Write-Host "Waiting for $($jobs.Count) jobs to complete..."

# Synchronously wait for all jobs (threads) to finish and output their results
# *as they become available*, then remove the jobs.
# NOTE: Output will typically NOT be in input order.
Receive-Job -Job $jobs -Wait -AutoRemoveJob
Write-Host "Total time lapsed: $([datetime]::UtcNow - $dtStart)"

# Clean up the temp. file
Remove-Item $FileList

This article (the PowerShell Jobs section in particular) gave me the idea for splitting up the complete list into batches of 1000 files, and when it runs in my test case I get 15 threads (as I have ~14,500 files) but the threads only process the first file in each "chunk" and then stop:

<#
.SYNOPSIS
<Brief description>
For examples type:
Get-Help .\<filename>.ps1 -examples
.DESCRIPTION
Copys files from one path to another
.PARAMETER FileList
e.g.

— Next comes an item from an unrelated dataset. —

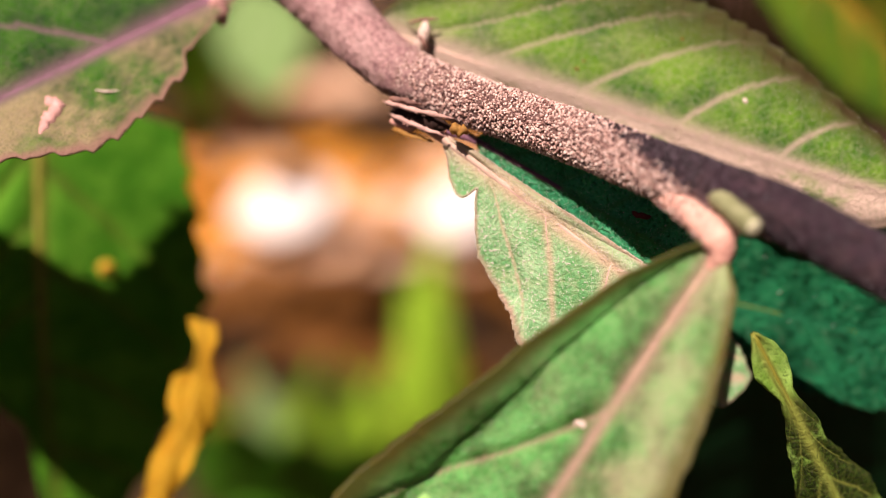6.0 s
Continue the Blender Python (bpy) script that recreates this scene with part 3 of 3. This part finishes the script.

C:\path\to\list\of\files\to\copy.txt
.PARAMETER NumCopyThreads
default is 8 (but can be 100 if you want to stress the machine to maximum!)
.PARAMETER LogName
default is output.csv located in the same path as the Filelist
.EXAMPLE
to run using defaults just call this file:
.\CopyFilesToBackup
to run using anything else use this syntax:
.\CopyFilesToBackup -filelist C:\path\to\list\of\files\to\copy.txt -NumCopyThreads 20 -LogName C:\temp\backup.log -CopyMethod Runspace
.\CopyFilesToBackup -FileList .\copytest.csv -NumCopyThreads 30 -Verbose
.NOTES
#>

[CmdletBinding()] 
Param( 
    [String] $FileList = "C:\temp\copytest.csv", 
    [int] $NumCopyThreads = 8,
    [String] $LogName
) 

$filesPerBatch = 1000

$files = Import-Csv $FileList | Select-Object SrcFileName, DestFileName

$i = 0
$j = $filesPerBatch - 1
$batch = 1

Write-Host 'Creating jobs...'
$dtStart = [datetime]::UtcNow

$jobs = while ($i -lt $files.Count) {
    $fileBatch = $files[$i..$j]

    $jobName = "Batch$batch"
    Start-ThreadJob -Name $jobName -ThrottleLimit $NumCopyThreads -ArgumentList ($fileBatch) -ScriptBlock {
        param($filesInBatch)
        foreach ($f in $filesInBatch) {
            [System.IO.Fileinfo]$DestinationFilePath = $f.DestFileName
            [String]$DestinationDir = $DestinationFilePath.DirectoryName
            if (-not (Test-path([Management.Automation.WildcardPattern]::Escape($DestinationDir)))) {
                new-item -Path $DestinationDir -ItemType Directory -Verbose
            }
            copy-item -path $f.srcFileName -Destination $f.DestFileName -Verbose
        }
    } 

    $batch += 1
    $i = $j + 1
    $j += $filesPerBatch

    if ($i -gt $files.Count) {$i = $files.Count}
    if ($j -gt $files.Count) {$j = $files.Count}
}

Write-Host "Waiting for $($jobs.Count) jobs to complete..."

Receive-Job -Job $jobs -Wait -AutoRemoveJob
Write-Host "Total time lapsed: $([datetime]::UtcNow - $dtStart)"

I feel like I'm missing something obvious but I don't know what.

Can anyone help?


Solution

  • Change:

    Start-ThreadJob -Name $jobName -ThrottleLimit $NumCopyThreads -ArgumentList ($fileBatch) -ScriptBlock {
    

    to

    Start-ThreadJob -Name $jobName -ThrottleLimit $NumCopyThreads -ArgumentList (,$fileBatch) -ScriptBlock {
    

    Note the comma before $fileBatch in argument list.

    The reason this fixes it is because ArgumentList is expecting an array and gives each element to the parameters. You're trying to pass the entire array to the first parameter, which means you have to put your array inside an array.

    Apparently (this is news to me), Powershell will happily treat your string as a single item array in the foreach loop, which is why the first item is processed in each batch.